## Problem description
Exactly the lines from the start of the data below through the line that contains "scene = bpy.context.scene" are to be copied, with pictures left out.

____

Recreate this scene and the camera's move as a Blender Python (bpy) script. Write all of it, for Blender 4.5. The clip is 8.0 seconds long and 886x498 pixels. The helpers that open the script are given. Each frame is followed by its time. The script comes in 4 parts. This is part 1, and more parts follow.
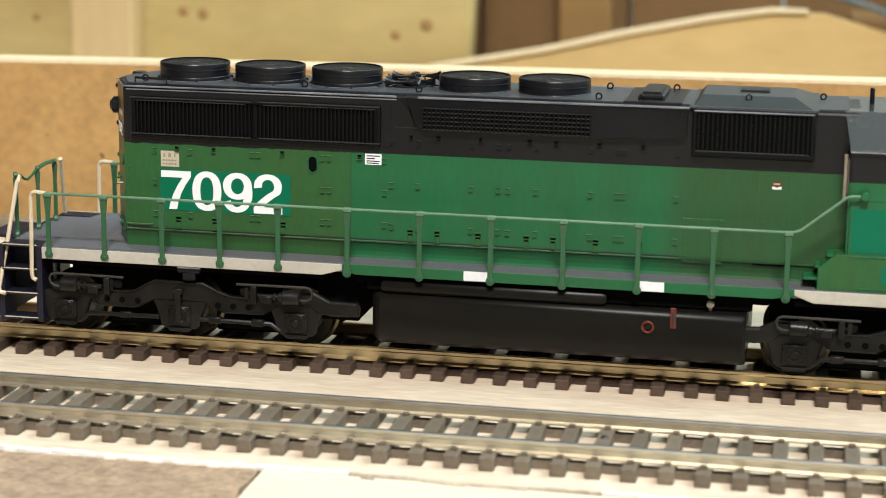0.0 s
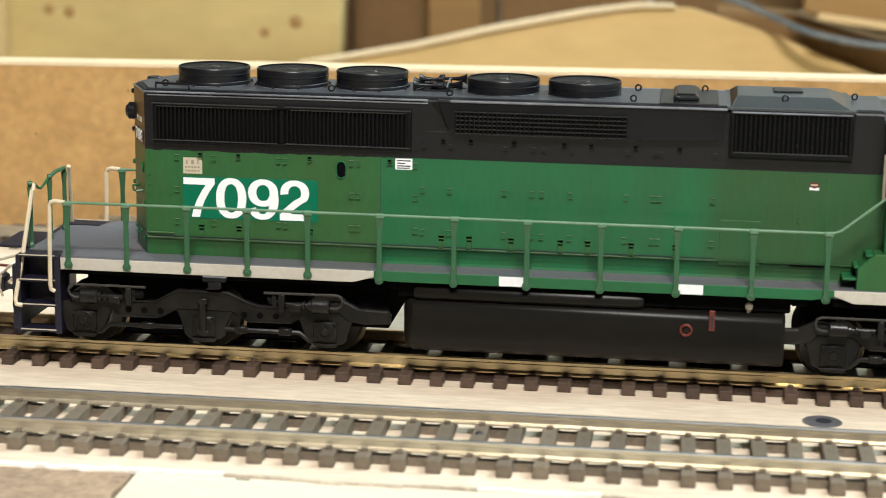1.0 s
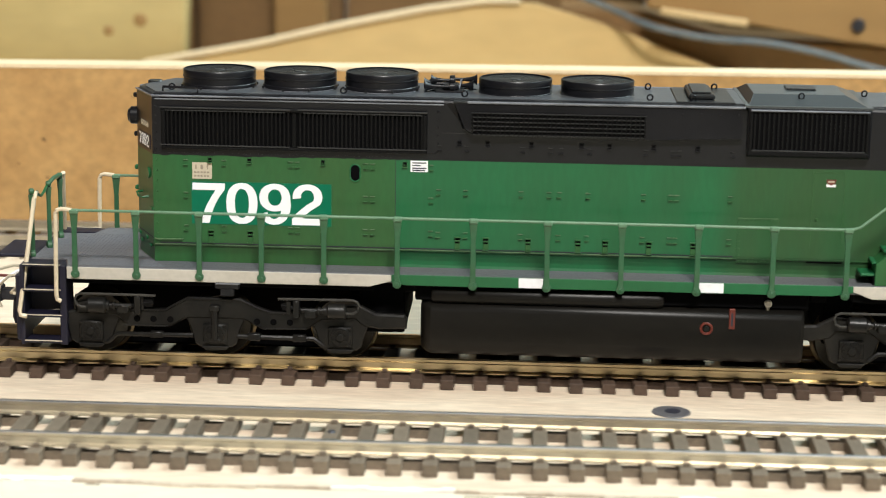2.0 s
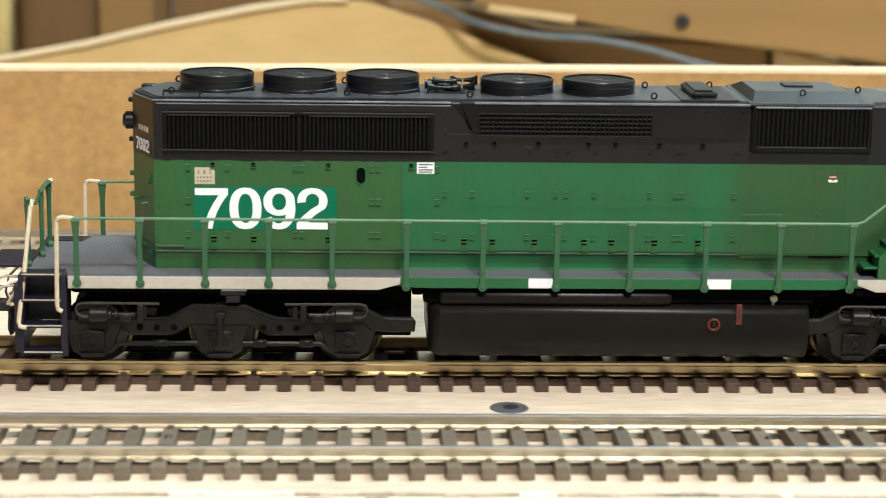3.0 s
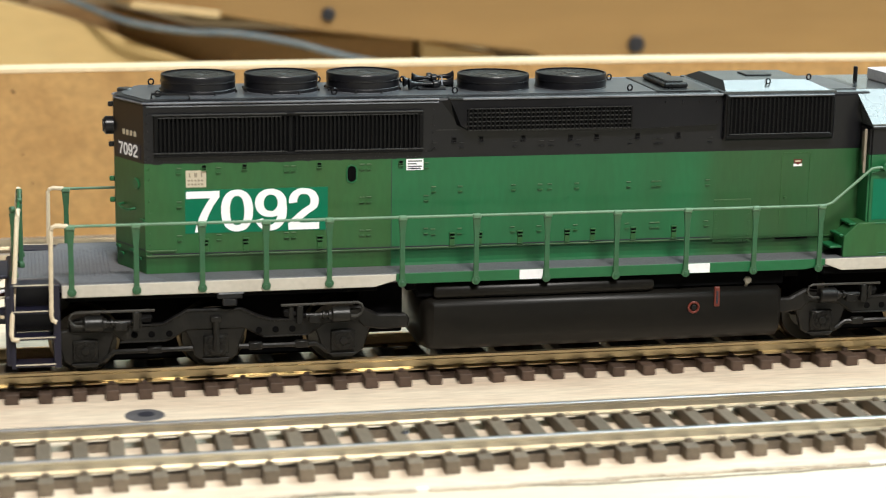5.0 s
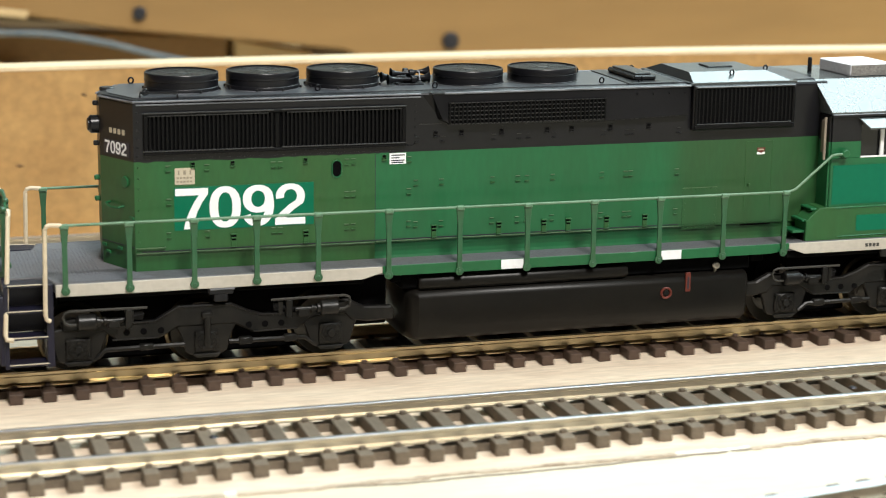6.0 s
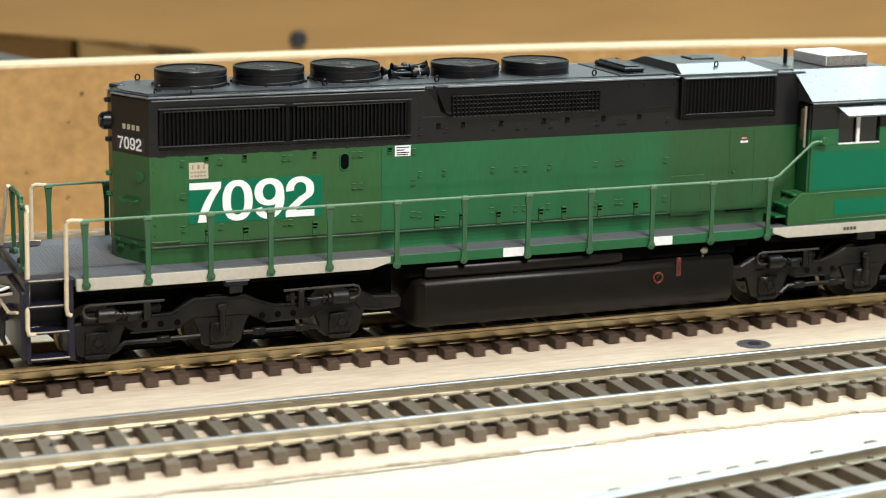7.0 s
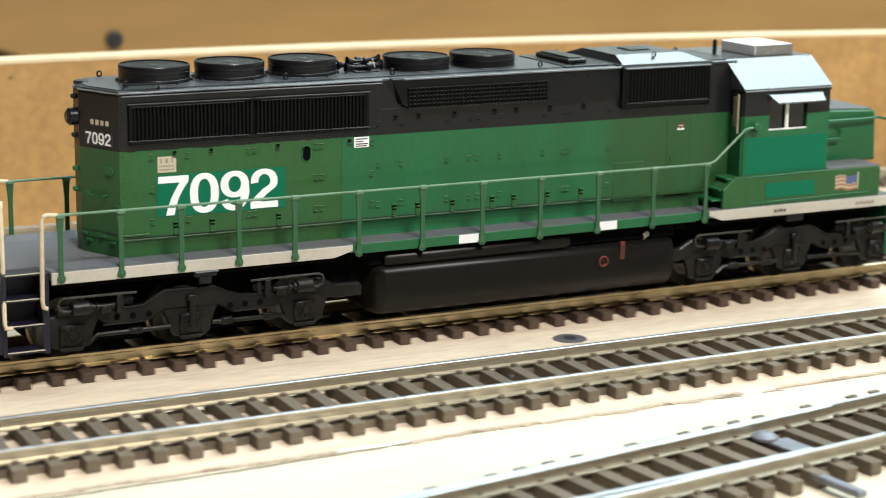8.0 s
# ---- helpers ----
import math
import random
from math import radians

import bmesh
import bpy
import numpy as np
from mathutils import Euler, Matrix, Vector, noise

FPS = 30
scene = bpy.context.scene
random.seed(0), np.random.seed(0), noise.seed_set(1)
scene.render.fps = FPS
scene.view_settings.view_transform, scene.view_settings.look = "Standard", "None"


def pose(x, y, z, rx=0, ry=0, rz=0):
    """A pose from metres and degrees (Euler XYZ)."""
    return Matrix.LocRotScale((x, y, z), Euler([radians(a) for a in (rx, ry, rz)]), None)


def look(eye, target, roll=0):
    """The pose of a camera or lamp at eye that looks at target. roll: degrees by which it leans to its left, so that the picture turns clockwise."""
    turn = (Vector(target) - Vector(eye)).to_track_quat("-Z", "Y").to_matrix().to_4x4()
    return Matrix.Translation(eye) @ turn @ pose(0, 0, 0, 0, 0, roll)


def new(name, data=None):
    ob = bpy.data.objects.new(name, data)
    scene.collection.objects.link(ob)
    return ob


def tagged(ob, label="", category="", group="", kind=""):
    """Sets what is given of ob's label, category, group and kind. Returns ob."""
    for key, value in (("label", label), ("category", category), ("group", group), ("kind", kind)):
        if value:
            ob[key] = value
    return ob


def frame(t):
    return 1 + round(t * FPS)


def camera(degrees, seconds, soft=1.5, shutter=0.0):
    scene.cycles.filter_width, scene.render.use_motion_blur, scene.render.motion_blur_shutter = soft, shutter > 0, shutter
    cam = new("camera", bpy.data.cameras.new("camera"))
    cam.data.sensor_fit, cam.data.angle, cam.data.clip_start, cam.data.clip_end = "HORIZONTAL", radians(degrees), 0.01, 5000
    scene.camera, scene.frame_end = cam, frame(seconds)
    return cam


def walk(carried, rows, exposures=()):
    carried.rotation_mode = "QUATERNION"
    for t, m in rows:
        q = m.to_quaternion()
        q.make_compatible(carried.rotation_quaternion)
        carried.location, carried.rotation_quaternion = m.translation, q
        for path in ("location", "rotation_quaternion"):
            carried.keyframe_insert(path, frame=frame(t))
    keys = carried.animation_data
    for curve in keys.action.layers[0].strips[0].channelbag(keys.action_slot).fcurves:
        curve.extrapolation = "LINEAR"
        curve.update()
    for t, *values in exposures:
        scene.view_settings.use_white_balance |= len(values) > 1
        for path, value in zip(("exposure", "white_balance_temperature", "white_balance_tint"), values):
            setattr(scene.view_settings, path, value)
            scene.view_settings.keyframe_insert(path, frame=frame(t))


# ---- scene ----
cam = camera(25.86, 8.0, soft=1.0, shutter=0.5)
PATH = [
    (0, (-0.0063, -0.3649, 0.1001), (-0.1959, 0.5933, -0.1142), 0.74),
    (0.5, (-0.0061, -0.3653, 0.1002), (-0.1632, 0.5987, -0.1144), 0.80),
    (1, (-0.0063, -0.3649, 0.1007), (-0.1307, 0.6035, -0.1155), 0.80),
    (1.5, (-0.0058, -0.3646, 0.1008), (-0.0944, 0.6076, -0.1162), 0.82),
    (3, (-0.0070, -0.3627, 0.1003), (0.0333, 0.6128, -0.1158), 0.87),
    (3.5, (-0.0051, -0.3616, 0.1004), (0.0757, 0.6113, -0.1161), 0.88),
    (4, (-0.0030, -0.3611, 0.1007), (0.1165, 0.6077, -0.1165), 0.85),
    (4.5, (-0.0009, -0.3601, 0.1008), (0.1607, 0.6025, -0.1167), 0.85),
    (6, (0.0056, -0.3585, 0.1011), (0.2978, 0.5726, -0.1173), 0.81),
    (6.5, (0.0072, -0.3586, 0.1014), (0.3351, 0.5605, -0.1173), 0.84),
    (7, (0.0089, -0.3584, 0.1013), (0.3697, 0.5482, -0.1174), 0.81),
    (7.5, (0.0102, -0.3588, 0.1015), (0.4080, 0.5322, -0.1173), 0.85),
    (8, (0.0123, -0.3586, 0.1017), (0.4527, 0.5121, -0.1176), 0.80),
]
walk(cam, [(t, look(eye, target, roll)) for t, eye, target, roll in PATH], exposures=[(0, 0.0), (4.5, -0.02), (6, -0.05), (8, -0.13)])
TRAVEL = [(0, -0.12778), (0.5, -0.11268), (1, -0.09712), (1.5, -0.08153), (3, -0.03371), (3.5, -0.01759), (4, -0.00078), (4.5, 0.01597), (6, 0.06748), (6.5, 0.08356), (7, 0.10047), (7.5, 0.11550), (8, 0.13153)]
cam.data.dof.use_dof = True
cam.data.dof.focus_distance = 0.380
cam.data.dof.aperture_fstop = 27.0

# ---- light ----
world = bpy.data.worlds.new("world")
scene.world = world
world.use_nodes = True
world.node_tree.nodes["Background"].inputs[0].default_value = (0.9, 0.95, 1.0, 1)
world.node_tree.nodes["Background"].inputs[1].default_value = 0.05


def area_lamp(name, place, target, sx, sy, watts, colour):
    data = bpy.data.lights.new(name, "AREA")
    data.shape, data.size, data.size_y, data.energy, data.color = "RECTANGLE", sx, sy, watts, colour
    ob = new(name, data)
    ob.matrix_world = look(place, target)
    return ob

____

## Solution to the exercise
Recreate this scene and the camera's move as a Blender Python (bpy) script. Write all of it, for Blender 4.5. The clip is 8.0 seconds long and 886x498 pixels. The helpers that open the script are given. Each frame is followed by its time. The script comes in 4 parts. This is part 1, and more parts follow.
0.0 s
1.0 s
2.0 s
3.0 s
5.0 s
6.0 s
7.0 s
8.0 s
# ---- helpers ----
import math
import random
from math import radians

import bmesh
import bpy
import numpy as np
from mathutils import Euler, Matrix, Vector, noise

FPS = 30
scene = bpy.context.scene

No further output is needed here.